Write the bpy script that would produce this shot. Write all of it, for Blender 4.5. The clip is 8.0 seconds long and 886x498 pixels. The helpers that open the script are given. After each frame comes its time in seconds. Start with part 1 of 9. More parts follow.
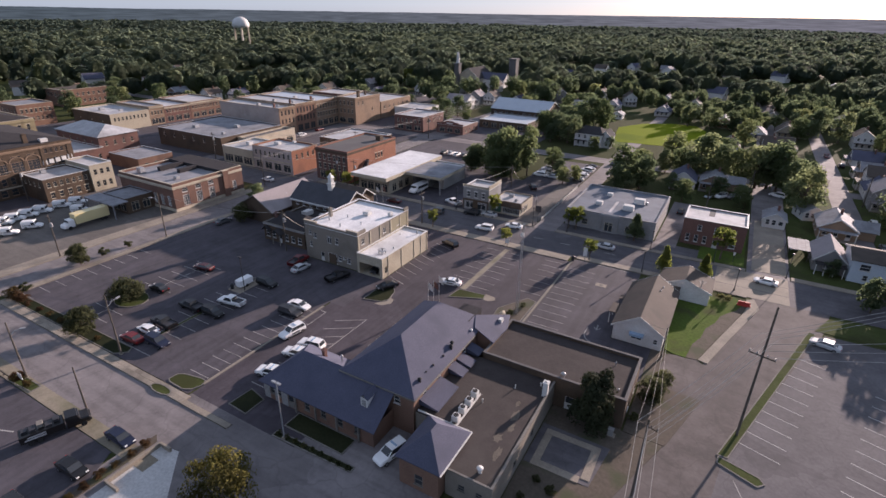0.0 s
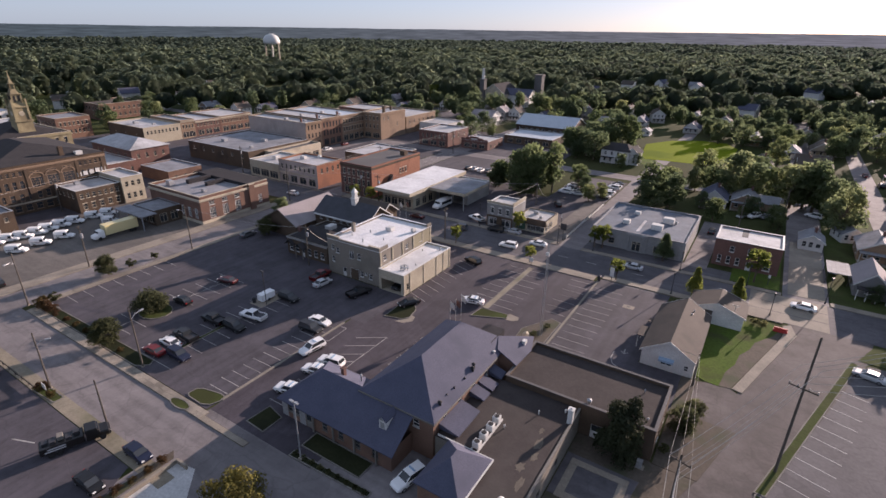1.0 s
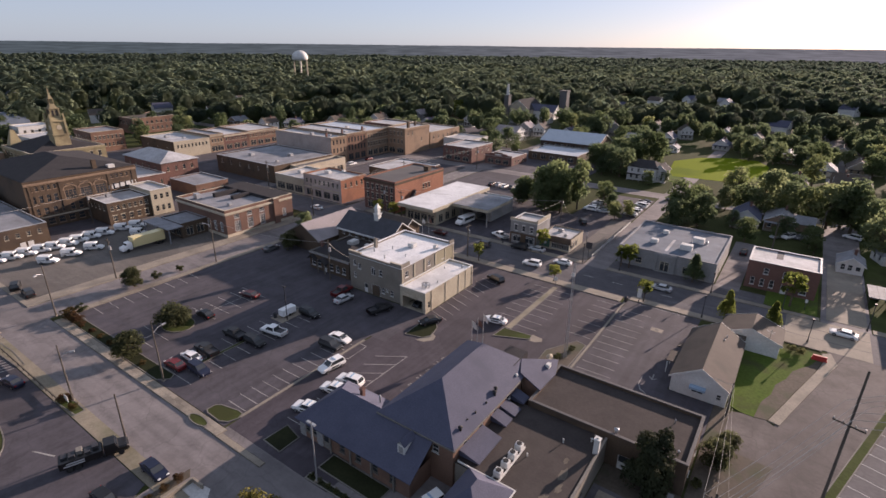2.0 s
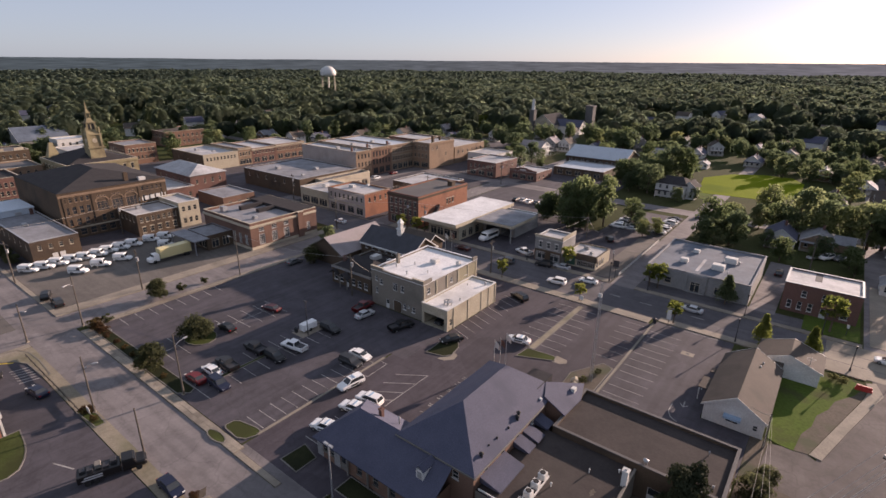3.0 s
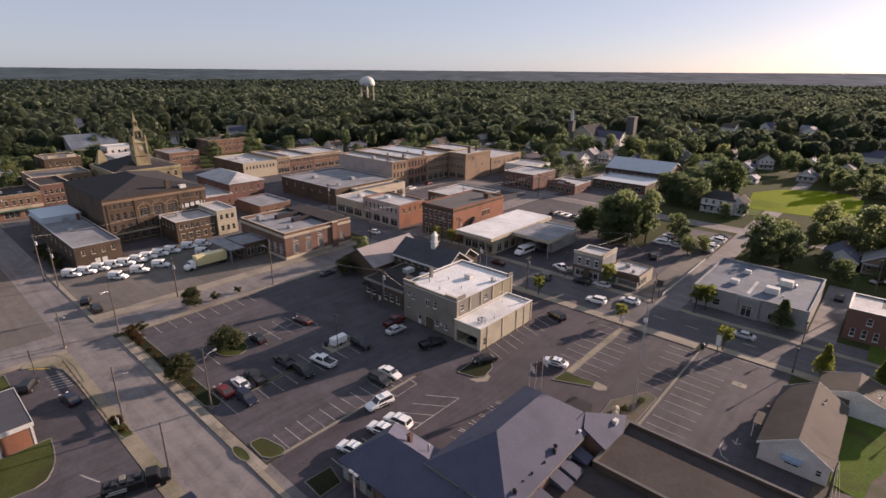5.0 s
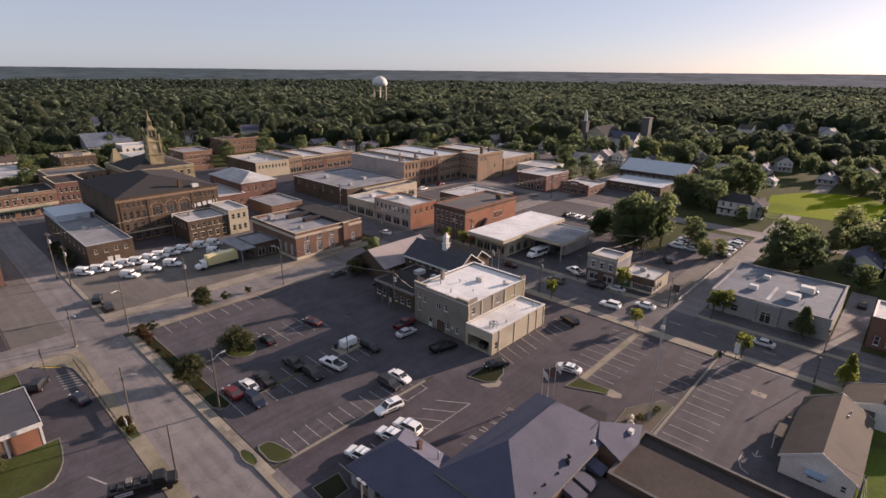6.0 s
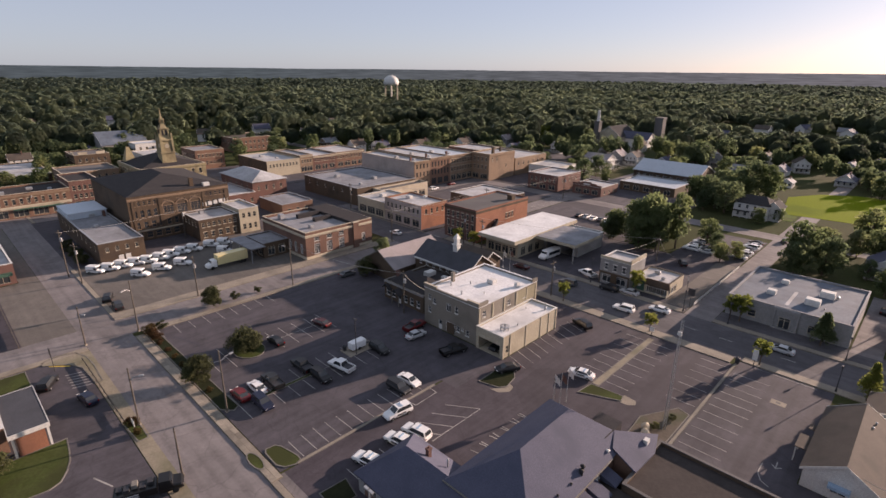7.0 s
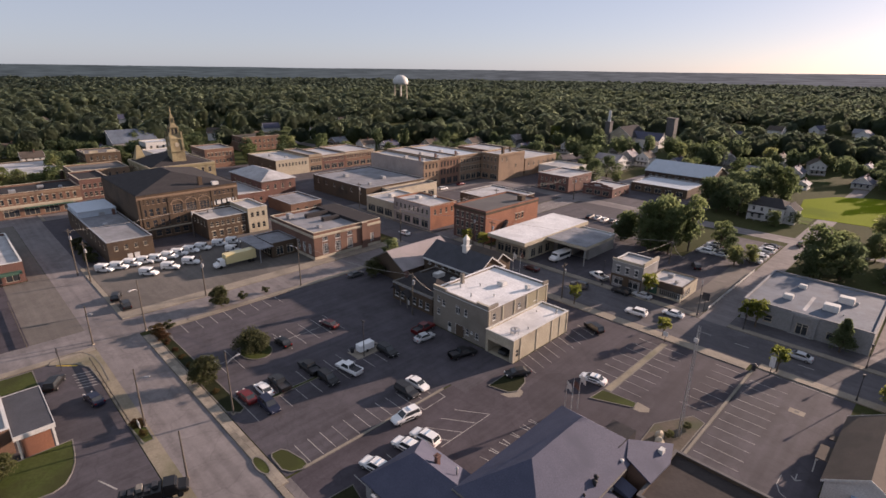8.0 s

****

> [Requirements] Leave out the pictures and reproduce the rest of the listing exactly.

> [The answer]
Write the bpy script that would produce this shot. Write all of it, for Blender 4.5. The clip is 8.0 seconds long and 886x498 pixels. The helpers that open the script are given. After each frame comes its time in seconds. Start with part 1 of 9. More parts follow.
0.0 s
1.0 s
2.0 s
3.0 s
5.0 s
6.0 s
7.0 s
8.0 s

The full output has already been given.